Devices such as press controllers must provide a high degree of safety and must be fail-safe so that they are switched to a safety side when failures, short circuits, disconnections, etc., occur. Load driving circuits for driving loads such as motors and solenoids that are controlled must also be fail-safe.
One of the conventional load driving circuits directly connects a semiconductor switch such as a thyristor, a solid-state relay (hereinafter referred to as SSR), or an electromagnetic relay having contacts to a load in series and provides a load driving instruction signal to turn ON and OFF the switch or the relay, to thereby control the operation of the load.
If the semiconductor switch short-circuits or if the relay contact melts, a current will flow to the load even if there is no input signal (load driving instruction signal). Namely, the conventional circuit has a danger that it may erroneously provide an output to the load although there is no input. Such circuit is not fail-safe, and therefore, is unemployable for devices that require a high degree of safety. To be fail-safe, the load driving circuits may employ an electromagnetic relay having special contacts (for example, carbon contacts) that never melt. This sort of contacts, however, is short in service life.
To secure fail-safe characteristics, another type of load driving circuits has been proposed (Japanese Unexamined Patent Publication Nos. 60-223445 and 60-227326 and U.S. Pat. No. 4,661,880). These circuits directly control a load driving switch circuit with an input signal (load driving instruction signal) and monitor the ON/OFF status of the switch circuit through a fail-safe monitor circuit.
Upon detecting electricity supplied to a load with no input signal, the monitor circuit forcibly breaks a primary power source, to surely prevent the most serious accident during the operation of the load.
Another type of load driving circuits connects an input signal to a power supply circuit of a load via an electrically isolated signal receiving system involving a transformer. According to this type, an AC input signal (load driving instruction signal) is amplified by an amplifier, and the amplified signal is supplied to a primary winding of the transformer so that a secondary winding thereof may generate an alternating current. The alternating current is converted by a rectifier diode into a direct current, which is supplied to the power supply circuit of the load.

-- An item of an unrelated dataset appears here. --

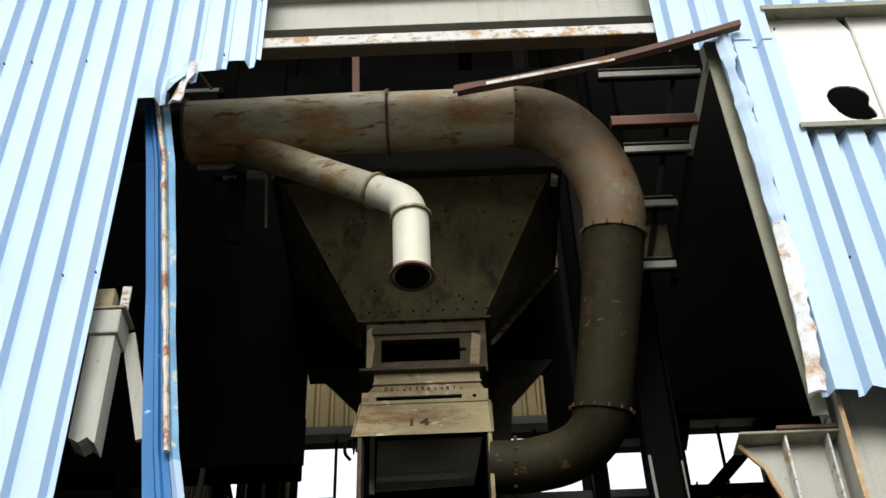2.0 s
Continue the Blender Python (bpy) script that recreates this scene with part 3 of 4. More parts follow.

This arrangement involves no semiconductor switches that may cause short-circuit failures nor has the problem of short service lives of electromagnetic relays, thereby ensuring fail-safe characteristics.
Even of this type, load driving circuits of large capacity for, for example, presses usually employ contact breaking mechanisms having relays for breaking a primary power source that supplies electricity to a load. Since the contact breaking mechanisms always have the problem of melt and wear, they are unsatisfactory in reliability.
According to the technique of indirectly driving a load through a transformer in response to an input signal, the load will generate a counter-electromotive force when the input signal is turned OFF, if the load is a DC electromagnetic valve or relay that is inductive. The counter-electromotive force produces a discharge current, which flows to a power supply circuit of the load through a rectifier diode. This results in causing a delay in stopping the load after the turning OFF of the input signal.
Some loads such as electromagnetic valves and relays show hysteresis that an input level for starting the loads differs from an input level for stopping the loads. These hysteresis loads continuously operate if an input level sufficient for maintaining the operation is supplied thereto after the start thereof. In spite of this phenomenon, the prior art continuously supplies the starting input level as it is to the loads, thereby wasting electricity.
Accordingly, an object of the first invention is to provide a fail-safe load driving circuit employing a non-contact breaking mechanism for breaking a primary power source. An object of the second invention is to provide a load driving circuit for supplying a high voltage to start an inductive load showing hysteresis that an operation stop voltage is lower than an operation start voltage and supplying a voltage that is slightly higher than the operation stop voltage during a steady-state operation, thereby lessening a delay in stopping the load after the turning OFF of an input signal. An object of the third invention is to provide a load driving circuit that is capable of saving electricity when driving a hysteresis load.